* **ROWS**
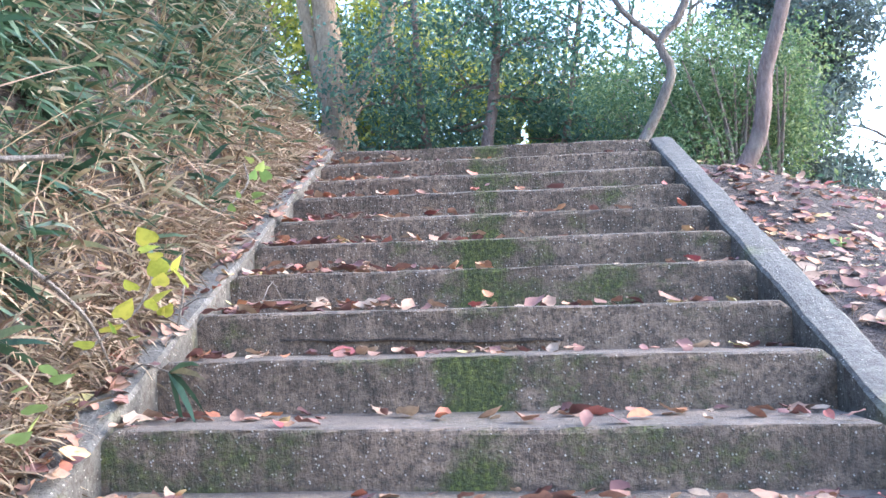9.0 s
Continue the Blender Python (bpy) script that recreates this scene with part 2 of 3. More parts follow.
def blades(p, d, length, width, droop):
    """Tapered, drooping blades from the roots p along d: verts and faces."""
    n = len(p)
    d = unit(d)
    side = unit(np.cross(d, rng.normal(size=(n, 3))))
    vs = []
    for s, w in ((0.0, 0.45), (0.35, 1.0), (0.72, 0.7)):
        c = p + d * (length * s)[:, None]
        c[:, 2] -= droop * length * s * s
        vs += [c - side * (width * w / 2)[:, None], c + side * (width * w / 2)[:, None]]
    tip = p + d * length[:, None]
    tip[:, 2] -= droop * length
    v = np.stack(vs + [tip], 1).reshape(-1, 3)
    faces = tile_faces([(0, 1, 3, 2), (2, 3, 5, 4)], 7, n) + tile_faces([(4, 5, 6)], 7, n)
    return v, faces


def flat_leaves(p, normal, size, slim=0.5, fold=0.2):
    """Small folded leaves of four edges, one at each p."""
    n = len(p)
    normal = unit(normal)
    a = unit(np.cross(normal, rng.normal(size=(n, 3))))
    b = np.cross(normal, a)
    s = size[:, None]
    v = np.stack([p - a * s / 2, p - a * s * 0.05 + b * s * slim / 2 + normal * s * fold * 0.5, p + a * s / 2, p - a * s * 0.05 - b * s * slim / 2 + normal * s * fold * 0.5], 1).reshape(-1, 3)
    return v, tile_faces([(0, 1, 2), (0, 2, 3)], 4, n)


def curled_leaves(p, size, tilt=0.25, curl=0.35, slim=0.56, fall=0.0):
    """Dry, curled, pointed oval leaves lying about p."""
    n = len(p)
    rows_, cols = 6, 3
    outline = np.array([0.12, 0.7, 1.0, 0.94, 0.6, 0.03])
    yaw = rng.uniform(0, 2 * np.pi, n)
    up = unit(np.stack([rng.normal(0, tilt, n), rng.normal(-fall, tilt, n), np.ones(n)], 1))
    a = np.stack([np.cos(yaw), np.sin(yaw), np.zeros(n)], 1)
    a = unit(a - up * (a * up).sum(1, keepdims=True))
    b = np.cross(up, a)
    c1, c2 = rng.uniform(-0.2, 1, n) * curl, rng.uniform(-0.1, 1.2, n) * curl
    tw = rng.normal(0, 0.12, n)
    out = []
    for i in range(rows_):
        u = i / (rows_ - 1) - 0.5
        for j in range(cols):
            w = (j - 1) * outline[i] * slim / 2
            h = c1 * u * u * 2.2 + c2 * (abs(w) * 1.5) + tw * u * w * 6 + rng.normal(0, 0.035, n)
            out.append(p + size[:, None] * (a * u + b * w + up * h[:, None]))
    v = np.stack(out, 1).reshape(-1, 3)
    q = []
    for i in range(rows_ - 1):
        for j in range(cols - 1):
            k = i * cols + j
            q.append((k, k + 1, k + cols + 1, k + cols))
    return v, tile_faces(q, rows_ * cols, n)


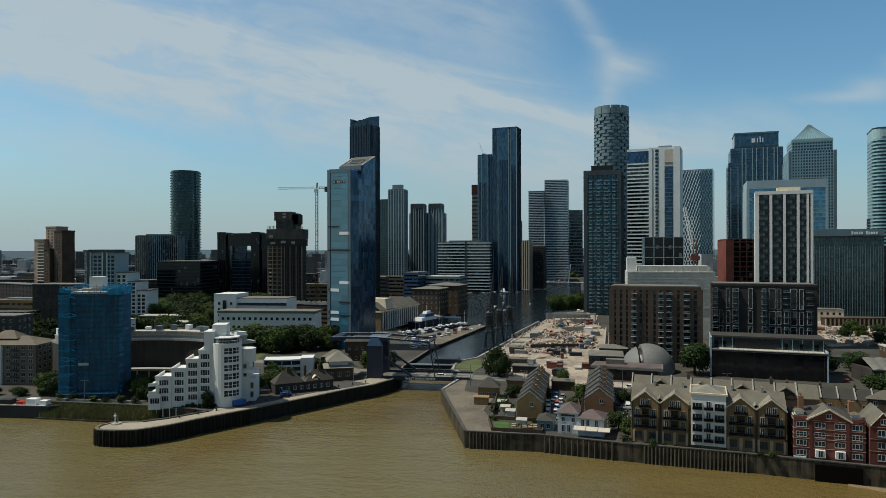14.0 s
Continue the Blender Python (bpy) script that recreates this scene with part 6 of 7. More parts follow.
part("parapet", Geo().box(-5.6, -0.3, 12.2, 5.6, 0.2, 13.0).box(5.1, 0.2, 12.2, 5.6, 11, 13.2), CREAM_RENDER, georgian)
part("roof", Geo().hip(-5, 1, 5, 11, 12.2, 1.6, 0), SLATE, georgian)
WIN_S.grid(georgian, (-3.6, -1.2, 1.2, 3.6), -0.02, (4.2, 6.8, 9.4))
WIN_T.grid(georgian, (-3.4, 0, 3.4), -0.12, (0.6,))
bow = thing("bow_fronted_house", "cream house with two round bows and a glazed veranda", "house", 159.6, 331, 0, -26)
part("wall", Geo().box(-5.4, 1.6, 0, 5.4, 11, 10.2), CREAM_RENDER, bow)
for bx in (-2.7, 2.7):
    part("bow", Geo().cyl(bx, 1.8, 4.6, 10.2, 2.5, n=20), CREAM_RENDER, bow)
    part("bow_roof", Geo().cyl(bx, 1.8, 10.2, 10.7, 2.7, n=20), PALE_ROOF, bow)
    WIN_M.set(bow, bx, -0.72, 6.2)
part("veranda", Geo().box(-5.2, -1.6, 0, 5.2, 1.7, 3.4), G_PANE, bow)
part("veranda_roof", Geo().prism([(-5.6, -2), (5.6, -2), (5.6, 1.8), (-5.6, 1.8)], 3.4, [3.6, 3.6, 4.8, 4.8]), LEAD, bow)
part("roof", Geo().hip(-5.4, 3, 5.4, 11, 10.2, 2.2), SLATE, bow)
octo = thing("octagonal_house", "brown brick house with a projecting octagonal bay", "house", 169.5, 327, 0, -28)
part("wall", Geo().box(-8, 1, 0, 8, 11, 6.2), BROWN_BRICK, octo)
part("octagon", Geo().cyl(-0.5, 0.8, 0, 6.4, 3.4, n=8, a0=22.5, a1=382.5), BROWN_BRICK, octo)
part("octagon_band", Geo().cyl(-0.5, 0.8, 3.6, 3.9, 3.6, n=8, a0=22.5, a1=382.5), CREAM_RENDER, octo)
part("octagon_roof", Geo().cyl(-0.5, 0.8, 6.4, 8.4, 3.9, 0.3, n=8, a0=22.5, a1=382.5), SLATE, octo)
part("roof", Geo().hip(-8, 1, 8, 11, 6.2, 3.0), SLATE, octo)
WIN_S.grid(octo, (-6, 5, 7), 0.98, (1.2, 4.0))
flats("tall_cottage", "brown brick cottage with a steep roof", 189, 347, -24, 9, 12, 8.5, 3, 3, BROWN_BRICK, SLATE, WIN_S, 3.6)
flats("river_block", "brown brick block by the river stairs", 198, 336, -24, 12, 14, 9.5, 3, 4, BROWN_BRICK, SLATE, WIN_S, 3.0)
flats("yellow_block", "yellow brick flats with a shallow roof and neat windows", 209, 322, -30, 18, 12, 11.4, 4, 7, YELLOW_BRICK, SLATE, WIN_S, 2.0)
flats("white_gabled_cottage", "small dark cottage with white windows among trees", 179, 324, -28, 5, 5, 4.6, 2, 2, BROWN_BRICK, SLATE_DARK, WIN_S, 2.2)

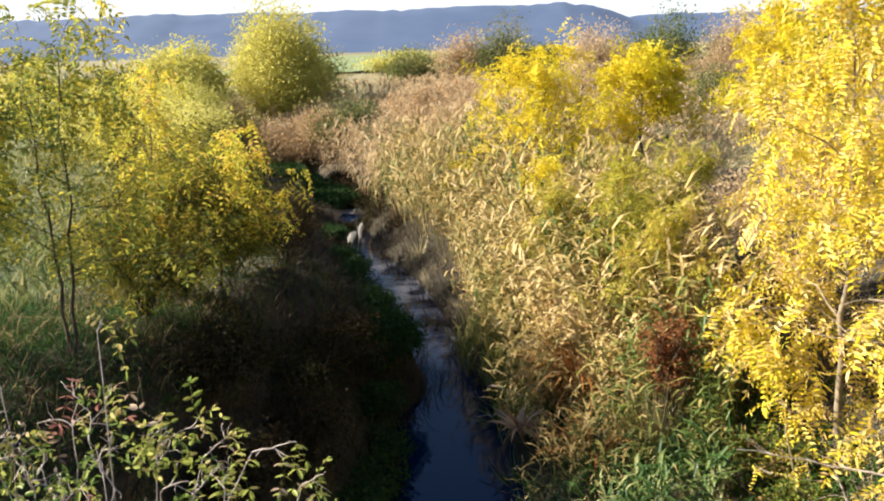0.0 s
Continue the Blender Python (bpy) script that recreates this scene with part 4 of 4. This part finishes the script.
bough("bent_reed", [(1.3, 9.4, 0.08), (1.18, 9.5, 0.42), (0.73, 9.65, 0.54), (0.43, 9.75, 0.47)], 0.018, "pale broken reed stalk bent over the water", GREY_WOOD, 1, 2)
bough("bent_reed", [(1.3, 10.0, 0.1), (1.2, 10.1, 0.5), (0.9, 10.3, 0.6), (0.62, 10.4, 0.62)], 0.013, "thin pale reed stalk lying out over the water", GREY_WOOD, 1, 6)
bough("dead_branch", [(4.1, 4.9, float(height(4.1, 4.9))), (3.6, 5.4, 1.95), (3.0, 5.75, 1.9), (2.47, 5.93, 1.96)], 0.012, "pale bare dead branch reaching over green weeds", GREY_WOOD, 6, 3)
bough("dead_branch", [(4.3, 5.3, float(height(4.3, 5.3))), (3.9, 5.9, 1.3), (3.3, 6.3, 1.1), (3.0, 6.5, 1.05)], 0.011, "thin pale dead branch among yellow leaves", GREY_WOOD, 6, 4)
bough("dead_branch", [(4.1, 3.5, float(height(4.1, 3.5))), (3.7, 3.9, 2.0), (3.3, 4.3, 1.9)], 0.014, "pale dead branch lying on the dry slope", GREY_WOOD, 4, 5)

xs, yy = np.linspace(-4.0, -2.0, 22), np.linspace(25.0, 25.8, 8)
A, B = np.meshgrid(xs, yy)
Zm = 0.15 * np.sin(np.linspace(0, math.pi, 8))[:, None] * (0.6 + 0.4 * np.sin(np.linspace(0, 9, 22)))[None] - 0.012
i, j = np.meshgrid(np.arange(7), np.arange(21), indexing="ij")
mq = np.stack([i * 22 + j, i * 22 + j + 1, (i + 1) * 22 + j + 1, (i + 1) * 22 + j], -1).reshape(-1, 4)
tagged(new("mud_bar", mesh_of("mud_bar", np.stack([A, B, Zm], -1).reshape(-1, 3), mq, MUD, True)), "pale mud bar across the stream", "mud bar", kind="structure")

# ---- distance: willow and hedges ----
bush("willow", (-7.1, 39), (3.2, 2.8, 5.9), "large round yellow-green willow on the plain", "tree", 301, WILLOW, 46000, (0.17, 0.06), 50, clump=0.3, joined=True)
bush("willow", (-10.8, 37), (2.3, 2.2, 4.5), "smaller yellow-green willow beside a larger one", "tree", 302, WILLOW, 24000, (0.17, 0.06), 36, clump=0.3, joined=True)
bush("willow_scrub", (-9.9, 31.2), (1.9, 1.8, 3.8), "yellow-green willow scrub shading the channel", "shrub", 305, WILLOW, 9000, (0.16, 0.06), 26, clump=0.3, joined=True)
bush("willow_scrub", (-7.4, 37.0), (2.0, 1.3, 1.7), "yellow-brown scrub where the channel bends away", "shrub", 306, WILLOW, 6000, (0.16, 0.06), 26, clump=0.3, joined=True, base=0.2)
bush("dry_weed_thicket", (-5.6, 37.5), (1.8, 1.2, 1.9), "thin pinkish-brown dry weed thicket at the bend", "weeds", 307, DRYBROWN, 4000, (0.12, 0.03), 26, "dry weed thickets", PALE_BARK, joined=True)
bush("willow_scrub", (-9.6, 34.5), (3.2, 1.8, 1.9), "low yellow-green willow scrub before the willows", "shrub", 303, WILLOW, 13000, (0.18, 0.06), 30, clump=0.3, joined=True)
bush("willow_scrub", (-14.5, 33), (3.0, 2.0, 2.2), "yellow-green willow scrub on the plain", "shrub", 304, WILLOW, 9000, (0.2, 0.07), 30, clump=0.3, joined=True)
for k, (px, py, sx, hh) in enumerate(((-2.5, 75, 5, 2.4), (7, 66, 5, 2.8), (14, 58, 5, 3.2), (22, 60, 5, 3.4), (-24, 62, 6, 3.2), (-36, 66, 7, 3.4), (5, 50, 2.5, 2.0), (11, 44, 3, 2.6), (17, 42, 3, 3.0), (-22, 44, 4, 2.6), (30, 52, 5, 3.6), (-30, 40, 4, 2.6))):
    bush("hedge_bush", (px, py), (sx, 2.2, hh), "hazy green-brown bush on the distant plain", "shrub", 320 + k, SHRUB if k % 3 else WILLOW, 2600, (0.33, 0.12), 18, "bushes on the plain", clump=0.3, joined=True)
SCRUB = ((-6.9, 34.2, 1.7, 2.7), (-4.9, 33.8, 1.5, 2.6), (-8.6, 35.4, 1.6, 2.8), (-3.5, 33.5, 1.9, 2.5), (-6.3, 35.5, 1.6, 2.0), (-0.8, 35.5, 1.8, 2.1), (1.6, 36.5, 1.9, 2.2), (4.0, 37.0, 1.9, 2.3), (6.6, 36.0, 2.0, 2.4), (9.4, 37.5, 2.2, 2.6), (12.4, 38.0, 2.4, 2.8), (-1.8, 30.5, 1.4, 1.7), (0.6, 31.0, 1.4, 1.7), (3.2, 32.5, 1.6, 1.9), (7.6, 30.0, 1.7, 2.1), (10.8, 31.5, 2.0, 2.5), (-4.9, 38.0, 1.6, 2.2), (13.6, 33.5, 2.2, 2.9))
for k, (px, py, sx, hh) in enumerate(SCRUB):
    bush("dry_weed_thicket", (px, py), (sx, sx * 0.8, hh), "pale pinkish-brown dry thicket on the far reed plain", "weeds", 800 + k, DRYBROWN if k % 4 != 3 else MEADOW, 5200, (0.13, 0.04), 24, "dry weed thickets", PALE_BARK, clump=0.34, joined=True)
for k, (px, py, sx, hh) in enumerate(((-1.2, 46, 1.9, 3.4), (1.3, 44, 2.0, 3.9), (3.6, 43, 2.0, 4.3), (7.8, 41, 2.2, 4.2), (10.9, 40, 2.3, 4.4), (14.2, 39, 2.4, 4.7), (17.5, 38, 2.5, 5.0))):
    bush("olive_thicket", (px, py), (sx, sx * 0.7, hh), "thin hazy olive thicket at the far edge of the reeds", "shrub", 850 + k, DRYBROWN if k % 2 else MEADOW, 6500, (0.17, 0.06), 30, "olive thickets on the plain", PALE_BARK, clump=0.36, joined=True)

* **EXERCISE DETAILS**
Check each line above for the word "parts" and copy the ones that have it.

* **RESPONSE TO THE TASK**
Continue the Blender Python (bpy) script that recreates this scene with part 2 of 3. More parts follow.
Continue the Blender Python (bpy) script that recreates this scene with part 6 of 7. More parts follow.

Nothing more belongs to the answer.